GIVEN MATERIAL:
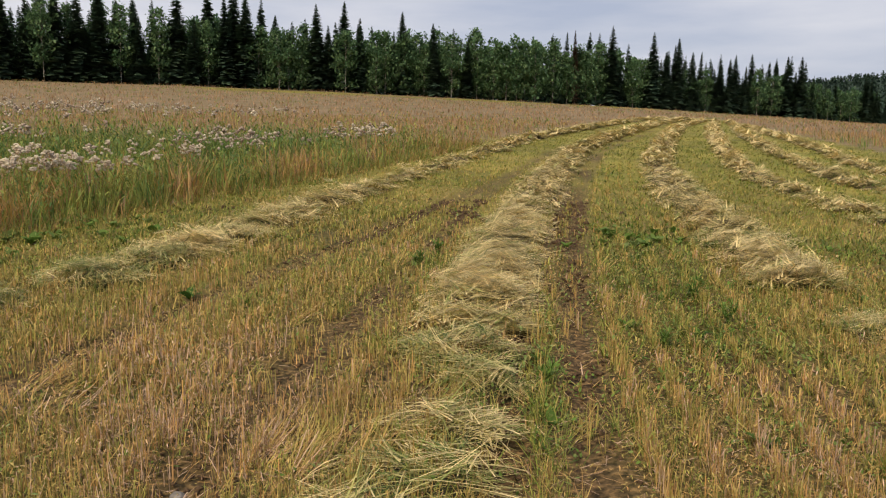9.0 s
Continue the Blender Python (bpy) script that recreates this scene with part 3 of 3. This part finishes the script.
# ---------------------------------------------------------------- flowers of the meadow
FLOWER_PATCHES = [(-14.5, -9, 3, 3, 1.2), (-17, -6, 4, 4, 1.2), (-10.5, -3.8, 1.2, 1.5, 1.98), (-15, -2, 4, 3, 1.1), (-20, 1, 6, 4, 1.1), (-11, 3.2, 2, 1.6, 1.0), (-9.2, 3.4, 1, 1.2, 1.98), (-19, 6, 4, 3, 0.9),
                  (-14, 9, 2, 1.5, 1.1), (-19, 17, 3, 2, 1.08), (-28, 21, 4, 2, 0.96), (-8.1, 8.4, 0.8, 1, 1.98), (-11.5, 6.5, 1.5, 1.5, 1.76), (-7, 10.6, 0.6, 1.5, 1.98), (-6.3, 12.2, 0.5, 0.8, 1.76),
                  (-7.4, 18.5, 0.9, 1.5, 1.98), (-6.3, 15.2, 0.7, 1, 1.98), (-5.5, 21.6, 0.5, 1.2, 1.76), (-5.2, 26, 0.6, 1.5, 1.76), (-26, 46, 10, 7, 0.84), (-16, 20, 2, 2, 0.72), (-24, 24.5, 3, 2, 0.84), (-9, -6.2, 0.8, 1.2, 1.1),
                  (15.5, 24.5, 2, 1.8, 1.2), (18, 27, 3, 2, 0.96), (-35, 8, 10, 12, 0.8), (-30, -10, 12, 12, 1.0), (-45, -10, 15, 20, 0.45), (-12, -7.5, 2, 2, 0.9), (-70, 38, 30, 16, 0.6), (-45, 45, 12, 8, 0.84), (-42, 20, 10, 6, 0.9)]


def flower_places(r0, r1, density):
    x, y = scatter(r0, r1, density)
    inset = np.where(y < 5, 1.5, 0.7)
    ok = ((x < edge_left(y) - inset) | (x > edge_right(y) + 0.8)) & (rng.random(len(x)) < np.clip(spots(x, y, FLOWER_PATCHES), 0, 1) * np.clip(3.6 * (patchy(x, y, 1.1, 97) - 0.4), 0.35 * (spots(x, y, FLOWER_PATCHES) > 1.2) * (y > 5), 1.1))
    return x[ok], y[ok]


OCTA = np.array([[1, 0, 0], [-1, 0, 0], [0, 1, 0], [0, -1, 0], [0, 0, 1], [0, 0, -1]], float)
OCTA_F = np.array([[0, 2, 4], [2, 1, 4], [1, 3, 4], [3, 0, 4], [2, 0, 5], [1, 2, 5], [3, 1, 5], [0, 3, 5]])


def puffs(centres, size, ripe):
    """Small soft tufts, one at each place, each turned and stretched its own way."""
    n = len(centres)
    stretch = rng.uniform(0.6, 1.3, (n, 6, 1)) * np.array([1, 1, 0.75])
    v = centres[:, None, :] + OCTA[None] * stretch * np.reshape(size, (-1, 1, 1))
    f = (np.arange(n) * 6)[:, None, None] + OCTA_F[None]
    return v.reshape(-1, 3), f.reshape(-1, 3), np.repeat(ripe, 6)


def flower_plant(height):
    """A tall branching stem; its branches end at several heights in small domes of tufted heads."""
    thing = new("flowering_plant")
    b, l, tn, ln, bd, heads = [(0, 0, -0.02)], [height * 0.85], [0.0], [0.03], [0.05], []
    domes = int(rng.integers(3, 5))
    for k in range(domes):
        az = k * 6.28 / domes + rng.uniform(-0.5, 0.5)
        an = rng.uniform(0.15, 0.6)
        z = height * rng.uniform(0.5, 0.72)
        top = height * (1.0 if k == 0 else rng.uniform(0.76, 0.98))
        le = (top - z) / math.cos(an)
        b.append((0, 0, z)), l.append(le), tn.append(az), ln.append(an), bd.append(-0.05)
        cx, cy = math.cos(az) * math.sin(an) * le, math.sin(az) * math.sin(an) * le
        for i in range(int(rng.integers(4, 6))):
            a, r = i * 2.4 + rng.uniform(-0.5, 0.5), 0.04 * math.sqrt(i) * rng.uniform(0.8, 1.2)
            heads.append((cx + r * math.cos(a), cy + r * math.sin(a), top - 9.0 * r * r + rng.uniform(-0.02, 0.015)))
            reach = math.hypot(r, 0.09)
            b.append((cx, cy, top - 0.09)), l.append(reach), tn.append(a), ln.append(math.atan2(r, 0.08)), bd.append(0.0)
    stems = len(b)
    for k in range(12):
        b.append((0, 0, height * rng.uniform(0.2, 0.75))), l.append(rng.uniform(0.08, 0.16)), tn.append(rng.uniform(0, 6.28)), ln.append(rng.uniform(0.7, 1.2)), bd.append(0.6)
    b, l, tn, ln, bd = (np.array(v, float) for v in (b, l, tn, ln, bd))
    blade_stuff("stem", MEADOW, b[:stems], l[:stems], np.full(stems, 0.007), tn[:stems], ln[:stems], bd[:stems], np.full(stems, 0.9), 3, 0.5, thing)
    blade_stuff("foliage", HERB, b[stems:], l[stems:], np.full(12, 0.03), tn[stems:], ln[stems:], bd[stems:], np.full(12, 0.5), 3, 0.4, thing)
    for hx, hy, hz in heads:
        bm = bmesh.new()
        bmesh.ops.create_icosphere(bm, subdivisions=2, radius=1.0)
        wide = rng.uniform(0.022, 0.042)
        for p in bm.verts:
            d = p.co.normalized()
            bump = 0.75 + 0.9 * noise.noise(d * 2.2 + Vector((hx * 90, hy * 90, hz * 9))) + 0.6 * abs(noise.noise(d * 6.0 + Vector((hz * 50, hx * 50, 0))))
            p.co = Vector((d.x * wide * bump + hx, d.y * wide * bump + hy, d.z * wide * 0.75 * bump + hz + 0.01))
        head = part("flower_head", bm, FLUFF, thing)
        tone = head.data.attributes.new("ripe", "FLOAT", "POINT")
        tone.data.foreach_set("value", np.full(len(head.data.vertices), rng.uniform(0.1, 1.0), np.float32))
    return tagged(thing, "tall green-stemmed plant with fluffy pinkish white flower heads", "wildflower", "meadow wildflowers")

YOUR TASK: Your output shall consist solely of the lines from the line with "Continue the Blender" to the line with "return v.reshape(-1, 3), f.reshape(-1, 3), np.repeat(ripe, 6)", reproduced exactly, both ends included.

FULL ANSWER:
Continue the Blender Python (bpy) script that recreates this scene with part 3 of 3. This part finishes the script.
# ---------------------------------------------------------------- flowers of the meadow
FLOWER_PATCHES = [(-14.5, -9, 3, 3, 1.2), (-17, -6, 4, 4, 1.2), (-10.5, -3.8, 1.2, 1.5, 1.98), (-15, -2, 4, 3, 1.1), (-20, 1, 6, 4, 1.1), (-11, 3.2, 2, 1.6, 1.0), (-9.2, 3.4, 1, 1.2, 1.98), (-19, 6, 4, 3, 0.9),
                  (-14, 9, 2, 1.5, 1.1), (-19, 17, 3, 2, 1.08), (-28, 21, 4, 2, 0.96), (-8.1, 8.4, 0.8, 1, 1.98), (-11.5, 6.5, 1.5, 1.5, 1.76), (-7, 10.6, 0.6, 1.5, 1.98), (-6.3, 12.2, 0.5, 0.8, 1.76),
                  (-7.4, 18.5, 0.9, 1.5, 1.98), (-6.3, 15.2, 0.7, 1, 1.98), (-5.5, 21.6, 0.5, 1.2, 1.76), (-5.2, 26, 0.6, 1.5, 1.76), (-26, 46, 10, 7, 0.84), (-16, 20, 2, 2, 0.72), (-24, 24.5, 3, 2, 0.84), (-9, -6.2, 0.8, 1.2, 1.1),
                  (15.5, 24.5, 2, 1.8, 1.2), (18, 27, 3, 2, 0.96), (-35, 8, 10, 12, 0.8), (-30, -10, 12, 12, 1.0), (-45, -10, 15, 20, 0.45), (-12, -7.5, 2, 2, 0.9), (-70, 38, 30, 16, 0.6), (-45, 45, 12, 8, 0.84), (-42, 20, 10, 6, 0.9)]


def flower_places(r0, r1, density):
    x, y = scatter(r0, r1, density)
    inset = np.where(y < 5, 1.5, 0.7)
    ok = ((x < edge_left(y) - inset) | (x > edge_right(y) + 0.8)) & (rng.random(len(x)) < np.clip(spots(x, y, FLOWER_PATCHES), 0, 1) * np.clip(3.6 * (patchy(x, y, 1.1, 97) - 0.4), 0.35 * (spots(x, y, FLOWER_PATCHES) > 1.2) * (y > 5), 1.1))
    return x[ok], y[ok]


OCTA = np.array([[1, 0, 0], [-1, 0, 0], [0, 1, 0], [0, -1, 0], [0, 0, 1], [0, 0, -1]], float)
OCTA_F = np.array([[0, 2, 4], [2, 1, 4], [1, 3, 4], [3, 0, 4], [2, 0, 5], [1, 2, 5], [3, 1, 5], [0, 3, 5]])


def puffs(centres, size, ripe):
    """Small soft tufts, one at each place, each turned and stretched its own way."""
    n = len(centres)
    stretch = rng.uniform(0.6, 1.3, (n, 6, 1)) * np.array([1, 1, 0.75])
    v = centres[:, None, :] + OCTA[None] * stretch * np.reshape(size, (-1, 1, 1))
    f = (np.arange(n) * 6)[:, None, None] + OCTA_F[None]
    return v.reshape(-1, 3), f.reshape(-1, 3), np.repeat(ripe, 6)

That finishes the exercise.